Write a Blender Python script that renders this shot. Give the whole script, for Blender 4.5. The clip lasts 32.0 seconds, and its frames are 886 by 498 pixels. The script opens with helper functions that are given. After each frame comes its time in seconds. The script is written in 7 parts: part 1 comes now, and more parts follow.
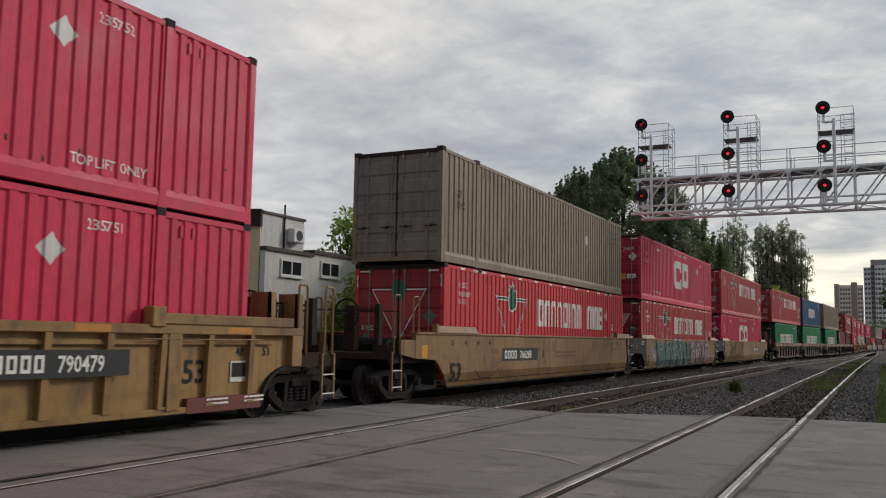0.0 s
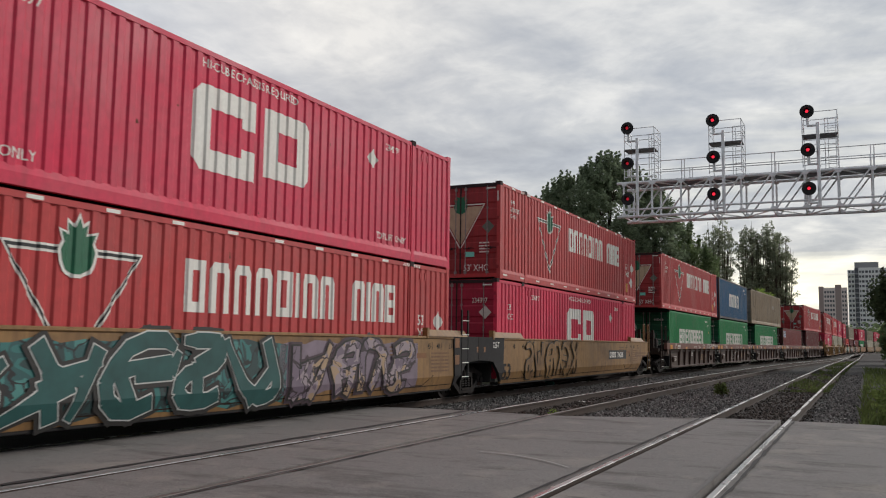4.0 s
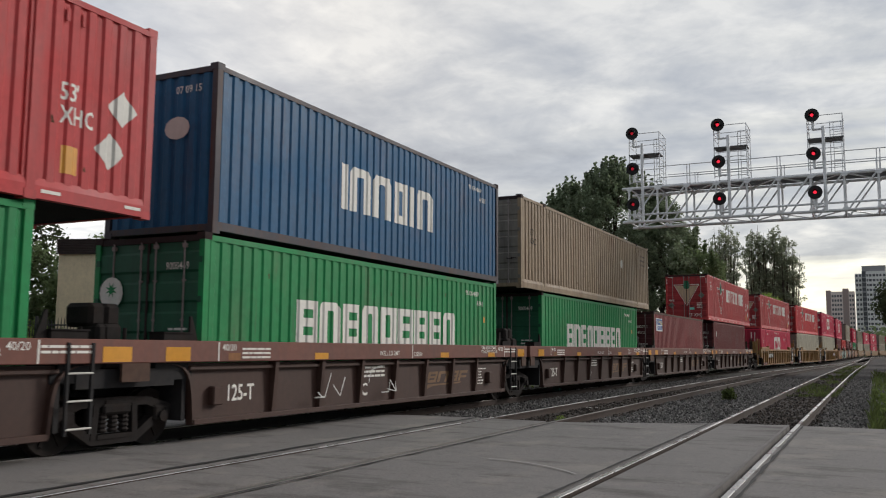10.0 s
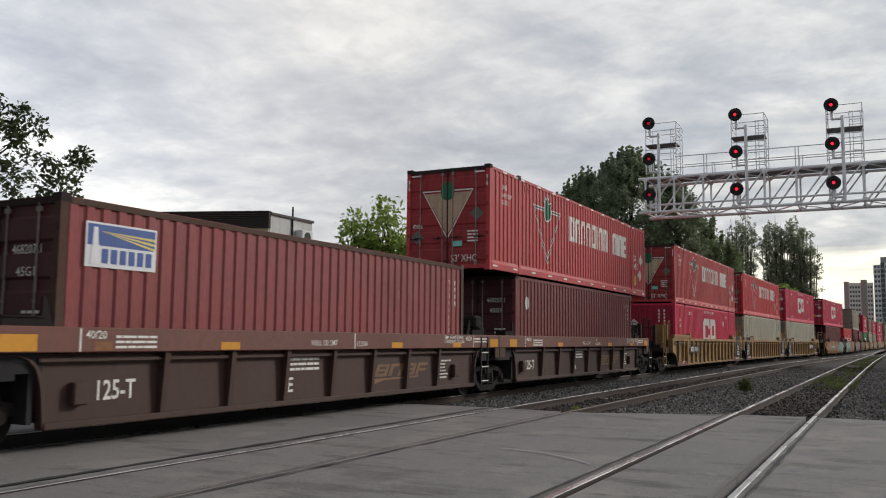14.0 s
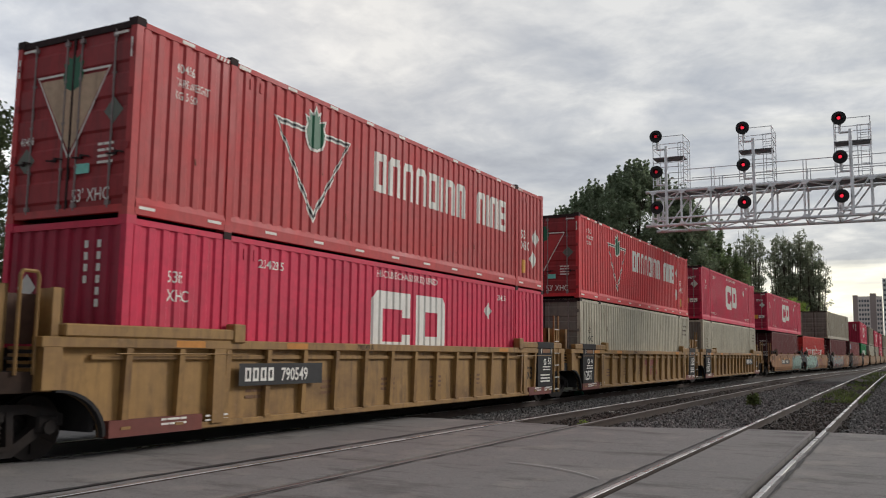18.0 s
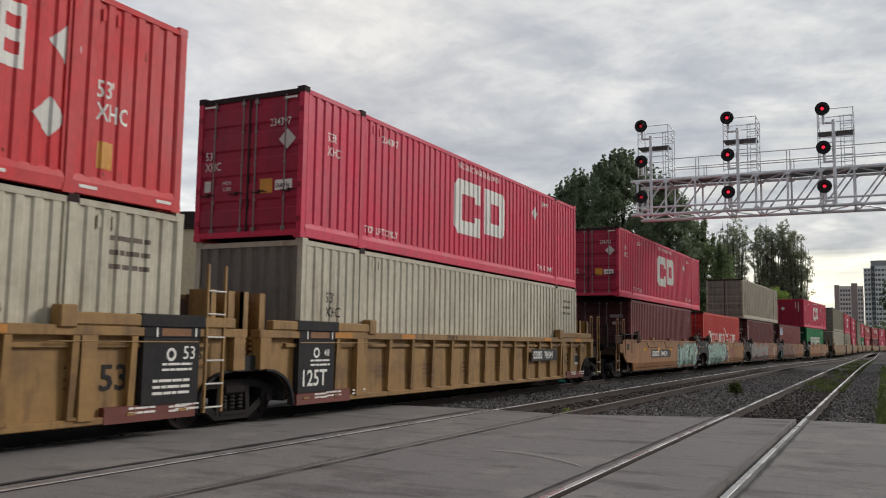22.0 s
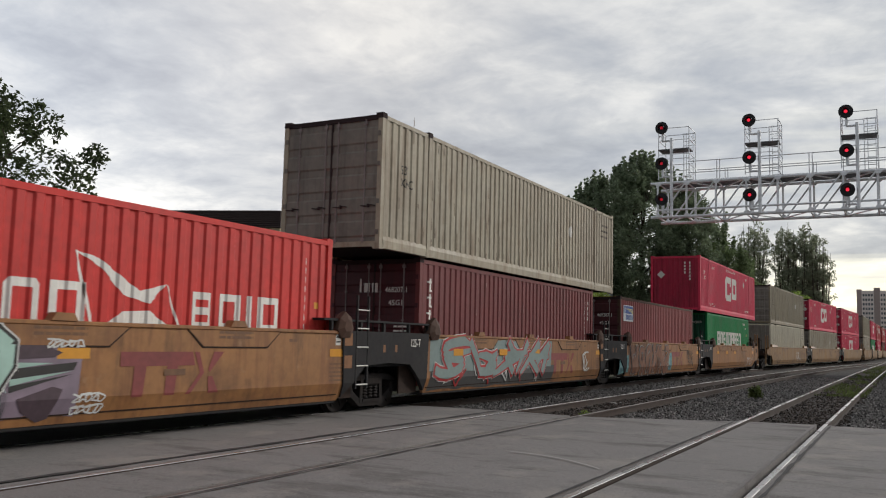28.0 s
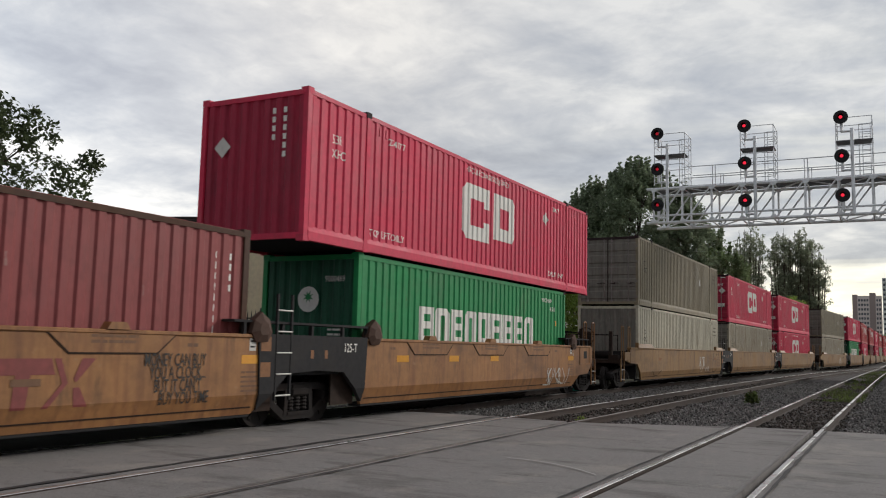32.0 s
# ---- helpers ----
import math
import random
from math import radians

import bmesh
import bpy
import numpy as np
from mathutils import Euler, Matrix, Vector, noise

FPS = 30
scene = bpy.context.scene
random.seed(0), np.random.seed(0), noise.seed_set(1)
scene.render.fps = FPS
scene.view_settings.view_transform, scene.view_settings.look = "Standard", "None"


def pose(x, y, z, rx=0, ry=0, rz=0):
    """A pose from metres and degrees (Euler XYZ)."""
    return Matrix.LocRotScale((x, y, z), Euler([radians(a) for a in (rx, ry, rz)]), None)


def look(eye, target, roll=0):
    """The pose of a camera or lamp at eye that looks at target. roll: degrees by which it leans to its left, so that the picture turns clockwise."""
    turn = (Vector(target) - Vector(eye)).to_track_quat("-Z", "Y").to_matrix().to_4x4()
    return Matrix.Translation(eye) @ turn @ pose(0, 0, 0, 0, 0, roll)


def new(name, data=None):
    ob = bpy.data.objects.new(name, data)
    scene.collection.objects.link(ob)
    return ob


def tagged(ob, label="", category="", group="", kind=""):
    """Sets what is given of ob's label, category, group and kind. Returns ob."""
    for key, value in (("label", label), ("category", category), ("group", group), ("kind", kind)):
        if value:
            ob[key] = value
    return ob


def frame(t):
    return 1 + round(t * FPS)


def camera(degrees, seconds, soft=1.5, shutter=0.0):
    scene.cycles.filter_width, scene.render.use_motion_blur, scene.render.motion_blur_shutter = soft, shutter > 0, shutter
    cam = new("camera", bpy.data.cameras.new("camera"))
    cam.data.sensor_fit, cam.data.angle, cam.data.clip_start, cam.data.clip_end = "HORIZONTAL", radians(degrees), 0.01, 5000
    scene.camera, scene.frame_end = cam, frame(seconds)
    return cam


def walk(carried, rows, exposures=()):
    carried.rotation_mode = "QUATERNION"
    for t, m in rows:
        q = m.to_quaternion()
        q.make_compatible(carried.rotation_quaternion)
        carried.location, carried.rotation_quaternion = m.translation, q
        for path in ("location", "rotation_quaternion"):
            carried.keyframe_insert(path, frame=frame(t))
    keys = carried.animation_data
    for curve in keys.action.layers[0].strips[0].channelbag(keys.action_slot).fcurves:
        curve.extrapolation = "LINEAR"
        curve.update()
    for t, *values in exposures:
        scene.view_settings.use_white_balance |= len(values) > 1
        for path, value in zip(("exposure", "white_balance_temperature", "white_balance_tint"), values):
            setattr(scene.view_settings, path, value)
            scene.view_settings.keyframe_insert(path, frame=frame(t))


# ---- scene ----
EYE_Z = 1.468
cam = camera(53.83, 32.0, soft=1.1, shutter=0.12)

# seconds, turn to the left of the track, tilt up, lean (degrees)
CAMERA_ROWS = [
    (0.0, 26.539, 5.831, 0.97), (0.5, 26.502, 5.431, 1.089), (1.0, 26.157, 5.469, 1.097), (1.5, 25.933, 5.683, 0.969),
    (2.0, 25.738, 5.7, 0.961), (2.5, 25.696, 5.676, 0.794), (3.0, 25.692, 5.762, 0.807), (3.5, 25.634, 6.112, 0.785),
    (5.5, 25.822, 5.836, 0.807), (6.0, 25.647, 5.869, 0.819), (6.5, 25.644, 6.124, 0.688), (7.0, 25.623, 6.633, 0.717),
    (7.5, 25.603, 6.814, 0.872), (8.0, 25.85, 6.681, 0.719), (8.5, 25.998, 6.57, 0.546), (9.0, 25.808, 6.694, 0.23),
    (9.5, 25.786, 6.685, 0.241), (10.0, 26.057, 6.526, 0.35), (10.5, 26.187, 6.503, 0.379), (11.0, 26.297, 6.526, 0.188),
    (11.5, 26.566, 6.494, 0.258), (12.0, 26.819, 6.426, 0.408), (12.5, 27.132, 6.314, 0.554), (13.0, 27.226, 6.115, 0.593),
    (13.5, 27.253, 5.946, 0.721), (14.0, 27.056, 5.86, 0.594), (14.5, 26.637, 5.96, 0.548), (16.5, 27.123, 6.558, 0.49),
    (17.0, 27.176, 6.559, 0.657), (17.5, 27.326, 6.579, 0.827), (18.0, 27.534, 6.705, 0.71), (18.5, 27.657, 6.583, 0.85),
    (19.0, 27.606, 6.462, 0.896), (19.5, 27.227, 6.474, 0.737), (20.0, 26.797, 6.396, 0.673), (20.5, 26.539, 6.356, 0.678),
    (21.0, 26.441, 6.25, 0.762), (21.5, 26.42, 6.071, 0.924), (22.0, 26.541, 5.957, 0.831), (22.5, 26.592, 5.916, 0.738),
    (23.0, 26.432, 5.961, 0.548), (23.5, 26.236, 5.963, 0.58), (24.0, 26.344, 5.84, 0.787), (24.5, 26.657, 5.781, 0.865),
    (25.0, 26.862, 5.838, 0.894), (25.5, 27.017, 5.832, 1.091), (27.5, 27.458, 5.926, 1.33), (28.0, 27.776, 5.984, 1.429),
    (28.5, 27.954, 6.266, 1.455), (29.0, 28.145, 6.446, 1.13), (29.5, 28.094, 6.412, 1.084), (30.0, 27.962, 6.458, 1.055),
    (30.5, 27.88, 6.524, 0.94), (31.0, 27.871, 6.496, 1.006), (31.5, 27.792, 6.413, 1.23), (32.0, 27.54, 6.377, 1.312),
]


def camera_pose(turn, tilt, lean):
    return pose(0, 0, EYE_Z, 0, 0, turn) @ pose(0, 0, 0, 90 + tilt) @ pose(0, 0, 0, 0, 0, lean)


walk(cam, [(t, camera_pose(a, b, c)) for t, a, b, c in CAMERA_ROWS], [(0.0, -0.2), (1.0, 0.0), (9.0, 0.0), (12.0, 0.08), (16.0, 0.0), (32.0, 0.0)])

# ---- world, sun ----
SUN_TURN, SUN_RISE = -38.0, 25.0    # low sun to the right of the line, behind thin cloud
world = bpy.data.worlds.new("world")
scene.world = world
world.use_nodes = True
wt = world.node_tree
wt.nodes.clear()


def wnode(kind, **values):
    n = wt.nodes.new(kind)
    for k, v in values.items():
        n.inputs[k].default_value = v
    return n


def wmath(op, a, b=None):
    n = wt.nodes.new("ShaderNodeMath")
    n.operation = op
    for i, v in enumerate((a, b)):
        if v is None:
            continue
        if isinstance(v, (int, float)):
            n.inputs[i].default_value = v
        else:
            wt.links.new(v, n.inputs[i])
    return n.outputs[0]


def wramp(value, stops):
    n = wt.nodes.new("ShaderNodeValToRGB")
    while len(n.color_ramp.elements) < len(stops):
        n.color_ramp.elements.new(0.5)
    for e, (at, c) in zip(n.color_ramp.elements, stops):
        e.position, e.color = at, (*c, 1)
    wt.links.new(value, n.inputs[0])
    return n.outputs[0]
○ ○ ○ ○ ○
■ What is required ■
Out of the material above, gather each line where "degrees" appears.

■ Correct output ■
    """A pose from metres and degrees (Euler XYZ)."""
    """The pose of a camera or lamp at eye that looks at target. roll: degrees by which it leans to its left, so that the picture turns clockwise."""
def camera(degrees, seconds, soft=1.5, shutter=0.0):
    cam.data.sensor_fit, cam.data.angle, cam.data.clip_start, cam.data.clip_end = "HORIZONTAL", radians(degrees), 0.01, 5000
# seconds, turn to the left of the track, tilt up, lean (degrees)